WHAT YOU NEED TO DO: Tally the lines that hold the string "rows", and reply with the count alone.

DATA:
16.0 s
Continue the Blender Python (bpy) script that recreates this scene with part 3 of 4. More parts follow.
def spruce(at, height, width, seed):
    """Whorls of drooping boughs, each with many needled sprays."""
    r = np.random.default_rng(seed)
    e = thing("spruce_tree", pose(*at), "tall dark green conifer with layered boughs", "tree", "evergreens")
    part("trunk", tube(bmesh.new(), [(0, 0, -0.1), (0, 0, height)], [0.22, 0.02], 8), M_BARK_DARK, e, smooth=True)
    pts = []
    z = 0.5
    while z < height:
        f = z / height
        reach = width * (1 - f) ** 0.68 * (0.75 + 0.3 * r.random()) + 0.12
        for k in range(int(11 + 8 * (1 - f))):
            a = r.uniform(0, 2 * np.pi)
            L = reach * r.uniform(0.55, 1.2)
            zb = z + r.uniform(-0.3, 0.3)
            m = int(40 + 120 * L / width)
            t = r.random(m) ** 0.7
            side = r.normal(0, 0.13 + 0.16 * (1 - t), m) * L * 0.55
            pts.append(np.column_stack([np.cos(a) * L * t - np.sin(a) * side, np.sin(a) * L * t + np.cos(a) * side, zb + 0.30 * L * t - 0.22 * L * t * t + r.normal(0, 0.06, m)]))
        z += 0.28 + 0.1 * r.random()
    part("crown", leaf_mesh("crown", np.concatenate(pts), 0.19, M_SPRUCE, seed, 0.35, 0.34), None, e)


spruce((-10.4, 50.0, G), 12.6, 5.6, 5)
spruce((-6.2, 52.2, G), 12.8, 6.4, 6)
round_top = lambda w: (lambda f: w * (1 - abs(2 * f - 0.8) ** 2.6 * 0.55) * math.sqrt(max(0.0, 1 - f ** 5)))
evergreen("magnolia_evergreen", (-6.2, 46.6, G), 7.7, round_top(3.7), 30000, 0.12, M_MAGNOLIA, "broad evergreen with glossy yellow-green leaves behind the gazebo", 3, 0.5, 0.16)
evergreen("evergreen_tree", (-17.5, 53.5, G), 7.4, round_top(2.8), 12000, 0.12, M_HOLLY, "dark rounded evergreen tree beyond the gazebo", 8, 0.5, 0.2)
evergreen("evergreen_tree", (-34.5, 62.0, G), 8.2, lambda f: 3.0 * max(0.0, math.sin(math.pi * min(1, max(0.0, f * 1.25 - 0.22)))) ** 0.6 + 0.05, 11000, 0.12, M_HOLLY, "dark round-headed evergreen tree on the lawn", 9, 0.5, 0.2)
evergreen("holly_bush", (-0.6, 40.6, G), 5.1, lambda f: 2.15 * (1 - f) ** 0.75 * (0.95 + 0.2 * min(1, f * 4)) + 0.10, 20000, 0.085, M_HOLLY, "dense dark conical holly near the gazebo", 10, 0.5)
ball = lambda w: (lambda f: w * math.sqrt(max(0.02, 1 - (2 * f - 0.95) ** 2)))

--

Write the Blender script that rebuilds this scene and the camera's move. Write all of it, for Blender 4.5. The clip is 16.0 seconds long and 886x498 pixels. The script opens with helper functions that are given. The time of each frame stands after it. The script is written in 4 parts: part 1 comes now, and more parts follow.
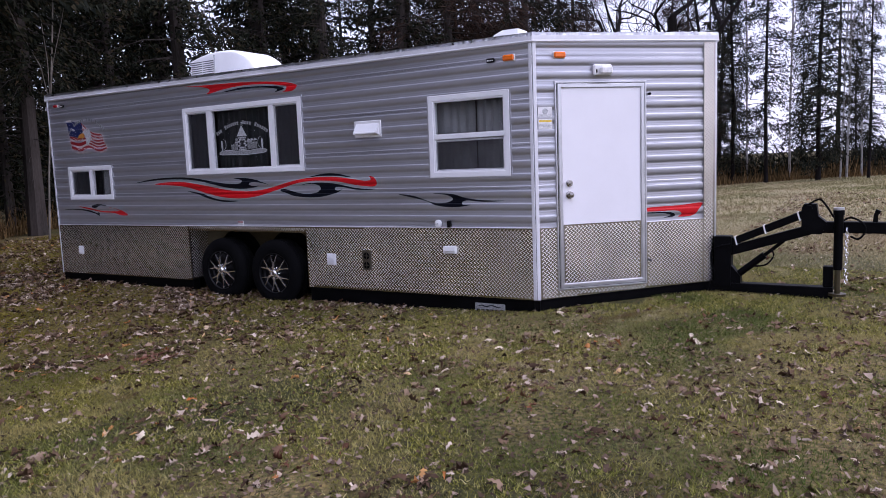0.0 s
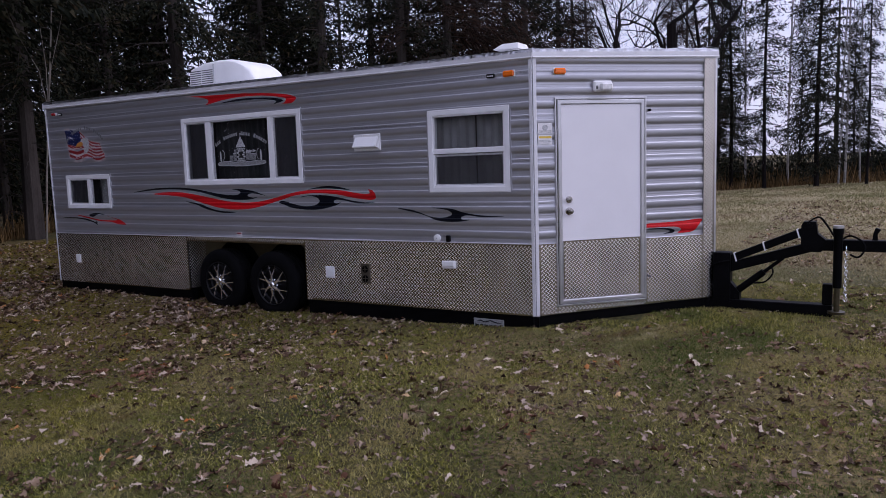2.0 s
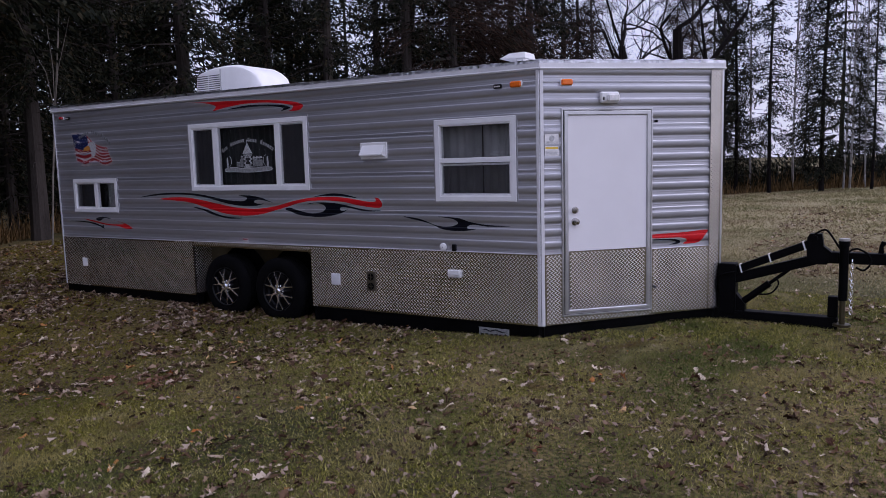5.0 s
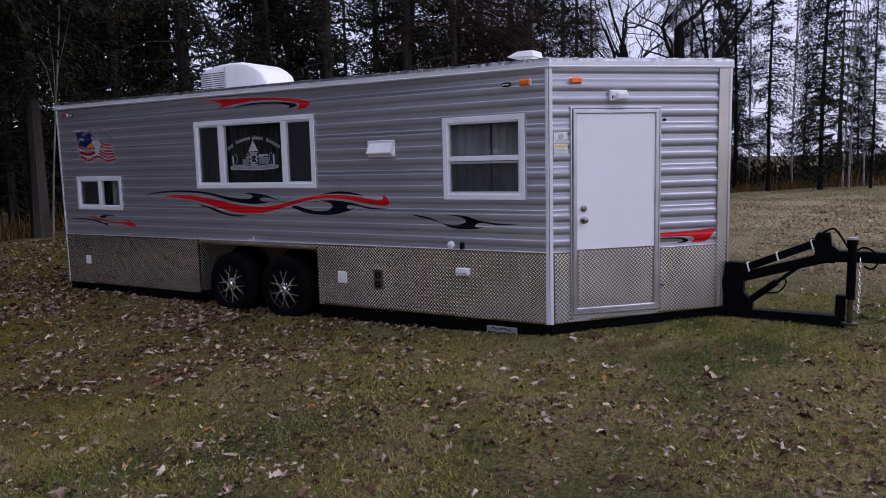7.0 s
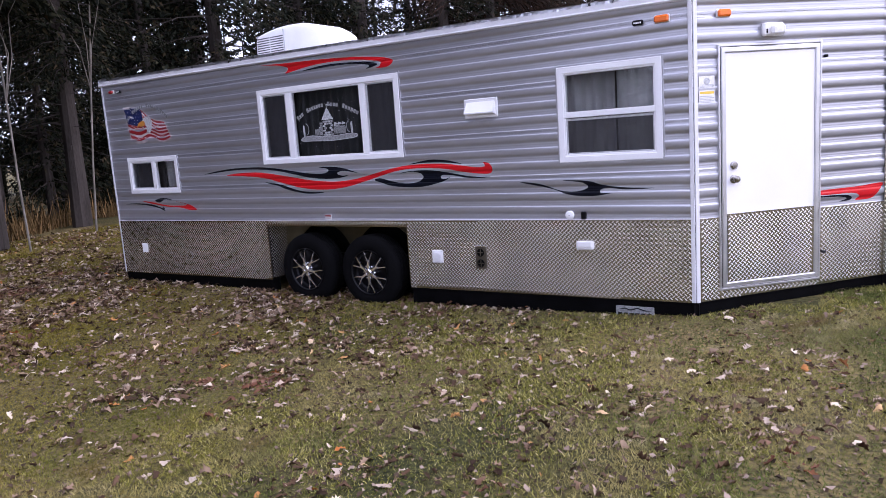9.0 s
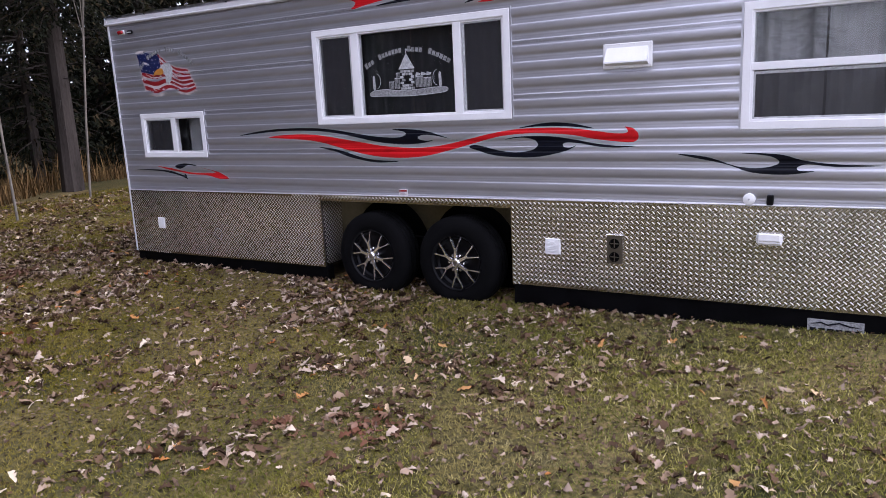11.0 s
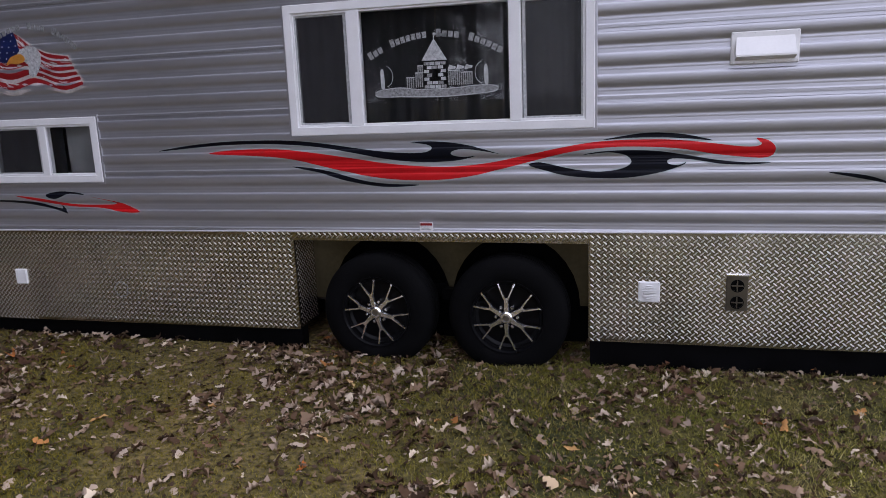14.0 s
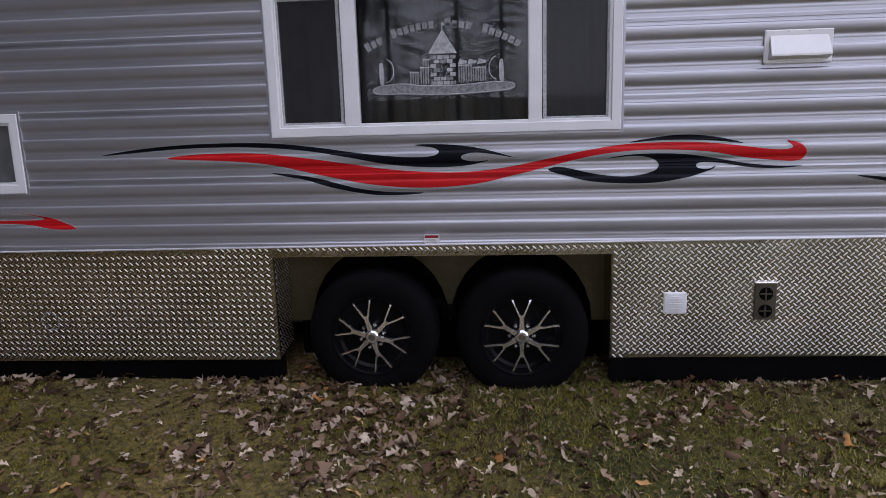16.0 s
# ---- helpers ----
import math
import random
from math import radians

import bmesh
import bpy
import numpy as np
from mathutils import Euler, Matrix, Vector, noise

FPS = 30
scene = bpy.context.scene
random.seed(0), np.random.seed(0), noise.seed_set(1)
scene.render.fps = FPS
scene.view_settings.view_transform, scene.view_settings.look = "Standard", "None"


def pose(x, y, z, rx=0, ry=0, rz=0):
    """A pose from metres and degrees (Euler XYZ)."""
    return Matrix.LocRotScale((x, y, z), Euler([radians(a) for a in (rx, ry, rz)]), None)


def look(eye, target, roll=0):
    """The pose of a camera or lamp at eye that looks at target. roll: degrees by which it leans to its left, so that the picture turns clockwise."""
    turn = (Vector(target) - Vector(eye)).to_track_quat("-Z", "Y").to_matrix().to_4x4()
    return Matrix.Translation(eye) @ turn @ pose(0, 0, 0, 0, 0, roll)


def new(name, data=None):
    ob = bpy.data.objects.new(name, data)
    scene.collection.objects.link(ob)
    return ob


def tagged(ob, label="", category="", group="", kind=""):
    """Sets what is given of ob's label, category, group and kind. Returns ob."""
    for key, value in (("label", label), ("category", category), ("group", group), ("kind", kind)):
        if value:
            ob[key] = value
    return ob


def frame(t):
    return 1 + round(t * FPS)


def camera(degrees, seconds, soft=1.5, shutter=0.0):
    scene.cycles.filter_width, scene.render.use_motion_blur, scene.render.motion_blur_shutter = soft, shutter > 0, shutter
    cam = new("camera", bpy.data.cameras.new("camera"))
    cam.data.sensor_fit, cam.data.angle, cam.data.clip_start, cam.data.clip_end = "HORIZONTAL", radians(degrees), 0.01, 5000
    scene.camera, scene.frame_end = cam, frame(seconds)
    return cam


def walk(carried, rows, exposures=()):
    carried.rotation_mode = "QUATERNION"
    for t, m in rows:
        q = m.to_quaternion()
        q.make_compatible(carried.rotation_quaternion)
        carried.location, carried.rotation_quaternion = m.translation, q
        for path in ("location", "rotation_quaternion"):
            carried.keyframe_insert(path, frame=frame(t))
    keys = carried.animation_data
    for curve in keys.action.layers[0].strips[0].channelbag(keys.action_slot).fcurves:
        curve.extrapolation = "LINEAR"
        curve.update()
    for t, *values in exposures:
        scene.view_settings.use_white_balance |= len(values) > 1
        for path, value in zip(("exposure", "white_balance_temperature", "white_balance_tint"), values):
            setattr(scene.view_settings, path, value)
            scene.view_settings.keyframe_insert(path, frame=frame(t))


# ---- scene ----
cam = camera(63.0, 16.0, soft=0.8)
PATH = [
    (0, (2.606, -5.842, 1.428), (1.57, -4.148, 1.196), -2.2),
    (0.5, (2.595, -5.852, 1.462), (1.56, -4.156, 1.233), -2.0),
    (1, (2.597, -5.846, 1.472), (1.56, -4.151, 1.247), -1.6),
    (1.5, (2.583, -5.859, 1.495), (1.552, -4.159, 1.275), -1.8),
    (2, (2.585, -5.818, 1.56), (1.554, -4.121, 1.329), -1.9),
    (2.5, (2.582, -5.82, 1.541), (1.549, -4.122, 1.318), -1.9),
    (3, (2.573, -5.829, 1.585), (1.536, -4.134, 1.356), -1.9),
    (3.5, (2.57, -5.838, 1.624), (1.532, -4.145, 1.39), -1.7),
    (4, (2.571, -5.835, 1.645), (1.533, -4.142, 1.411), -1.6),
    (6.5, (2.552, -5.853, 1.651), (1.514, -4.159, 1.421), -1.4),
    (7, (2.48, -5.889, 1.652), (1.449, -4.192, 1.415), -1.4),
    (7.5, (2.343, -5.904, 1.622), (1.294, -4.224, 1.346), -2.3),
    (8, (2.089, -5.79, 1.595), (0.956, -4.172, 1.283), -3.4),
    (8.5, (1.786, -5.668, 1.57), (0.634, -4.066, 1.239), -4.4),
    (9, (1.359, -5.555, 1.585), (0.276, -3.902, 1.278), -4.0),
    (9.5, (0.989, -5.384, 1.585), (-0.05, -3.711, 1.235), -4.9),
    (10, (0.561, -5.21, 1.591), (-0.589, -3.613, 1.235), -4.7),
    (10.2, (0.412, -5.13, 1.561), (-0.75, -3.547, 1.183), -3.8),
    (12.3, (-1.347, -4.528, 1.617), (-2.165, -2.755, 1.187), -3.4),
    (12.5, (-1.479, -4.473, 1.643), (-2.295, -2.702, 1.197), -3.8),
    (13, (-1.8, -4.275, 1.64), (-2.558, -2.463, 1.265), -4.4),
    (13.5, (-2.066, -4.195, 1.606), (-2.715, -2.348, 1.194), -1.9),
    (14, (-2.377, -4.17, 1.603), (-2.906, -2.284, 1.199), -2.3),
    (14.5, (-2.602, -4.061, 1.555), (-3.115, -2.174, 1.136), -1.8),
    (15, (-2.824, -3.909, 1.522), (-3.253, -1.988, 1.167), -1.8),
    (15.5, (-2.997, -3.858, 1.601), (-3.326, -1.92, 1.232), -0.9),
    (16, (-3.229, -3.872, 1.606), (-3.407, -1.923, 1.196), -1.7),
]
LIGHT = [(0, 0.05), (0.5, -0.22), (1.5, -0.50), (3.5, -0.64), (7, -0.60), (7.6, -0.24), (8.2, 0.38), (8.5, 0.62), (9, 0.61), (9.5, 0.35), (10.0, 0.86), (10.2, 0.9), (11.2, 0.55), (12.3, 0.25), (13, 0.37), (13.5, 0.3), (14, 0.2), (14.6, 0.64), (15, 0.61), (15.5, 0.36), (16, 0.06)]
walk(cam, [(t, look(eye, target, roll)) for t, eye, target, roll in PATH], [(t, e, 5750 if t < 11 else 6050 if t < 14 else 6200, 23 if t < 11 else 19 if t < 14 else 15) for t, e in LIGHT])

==

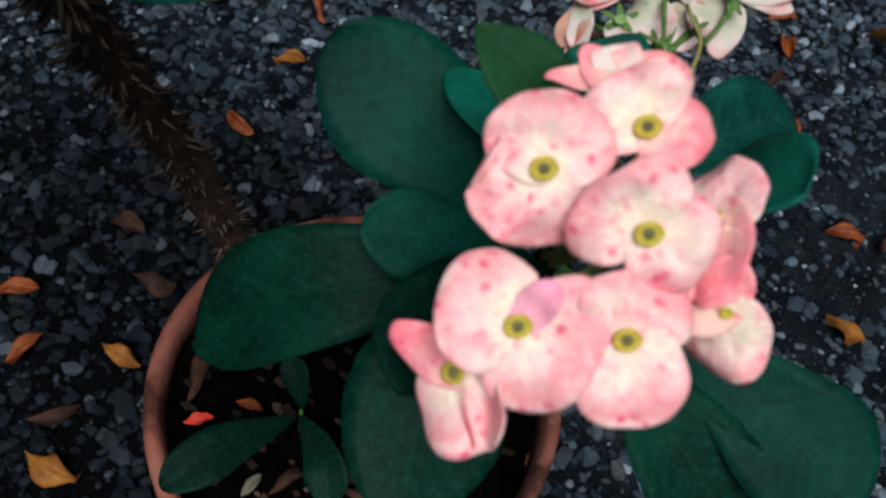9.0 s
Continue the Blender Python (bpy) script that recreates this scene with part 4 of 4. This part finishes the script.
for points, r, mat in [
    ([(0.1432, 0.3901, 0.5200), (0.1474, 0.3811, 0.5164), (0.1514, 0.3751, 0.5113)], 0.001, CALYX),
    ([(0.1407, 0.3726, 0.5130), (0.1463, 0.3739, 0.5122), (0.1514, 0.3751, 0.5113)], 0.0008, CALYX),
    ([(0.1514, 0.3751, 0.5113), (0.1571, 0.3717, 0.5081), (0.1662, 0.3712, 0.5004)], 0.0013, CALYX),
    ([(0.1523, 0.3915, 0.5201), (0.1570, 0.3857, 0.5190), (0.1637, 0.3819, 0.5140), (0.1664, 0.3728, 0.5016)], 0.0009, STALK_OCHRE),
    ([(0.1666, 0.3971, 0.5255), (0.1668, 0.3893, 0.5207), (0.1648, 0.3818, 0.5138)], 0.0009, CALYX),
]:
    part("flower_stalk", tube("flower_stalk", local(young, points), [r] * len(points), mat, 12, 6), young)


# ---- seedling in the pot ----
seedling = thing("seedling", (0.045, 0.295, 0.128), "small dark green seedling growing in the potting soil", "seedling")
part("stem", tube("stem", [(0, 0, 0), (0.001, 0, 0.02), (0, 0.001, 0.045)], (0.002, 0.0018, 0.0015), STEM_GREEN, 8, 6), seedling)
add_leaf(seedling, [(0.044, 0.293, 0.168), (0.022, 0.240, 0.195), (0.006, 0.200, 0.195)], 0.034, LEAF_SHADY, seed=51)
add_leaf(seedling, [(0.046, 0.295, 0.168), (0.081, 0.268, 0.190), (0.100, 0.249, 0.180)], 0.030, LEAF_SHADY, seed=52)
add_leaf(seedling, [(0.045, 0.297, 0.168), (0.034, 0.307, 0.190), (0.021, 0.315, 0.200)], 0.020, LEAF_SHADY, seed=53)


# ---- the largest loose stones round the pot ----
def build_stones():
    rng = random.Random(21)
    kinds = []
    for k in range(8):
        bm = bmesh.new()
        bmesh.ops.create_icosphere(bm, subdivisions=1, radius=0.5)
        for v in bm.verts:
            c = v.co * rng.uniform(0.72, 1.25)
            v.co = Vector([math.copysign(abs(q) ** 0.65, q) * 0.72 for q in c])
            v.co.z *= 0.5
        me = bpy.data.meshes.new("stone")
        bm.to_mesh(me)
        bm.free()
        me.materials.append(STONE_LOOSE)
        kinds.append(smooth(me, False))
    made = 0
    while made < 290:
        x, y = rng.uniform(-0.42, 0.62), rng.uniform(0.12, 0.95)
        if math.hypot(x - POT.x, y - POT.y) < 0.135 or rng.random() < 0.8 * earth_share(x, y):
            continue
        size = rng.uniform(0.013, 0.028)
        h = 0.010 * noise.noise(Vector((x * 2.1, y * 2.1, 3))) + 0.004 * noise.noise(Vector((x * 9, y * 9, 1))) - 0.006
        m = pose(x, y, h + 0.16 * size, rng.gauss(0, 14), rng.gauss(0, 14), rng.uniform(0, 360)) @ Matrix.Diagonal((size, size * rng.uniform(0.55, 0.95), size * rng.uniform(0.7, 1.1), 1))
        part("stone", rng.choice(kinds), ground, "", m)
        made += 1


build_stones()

RESPONSE BELOW: 2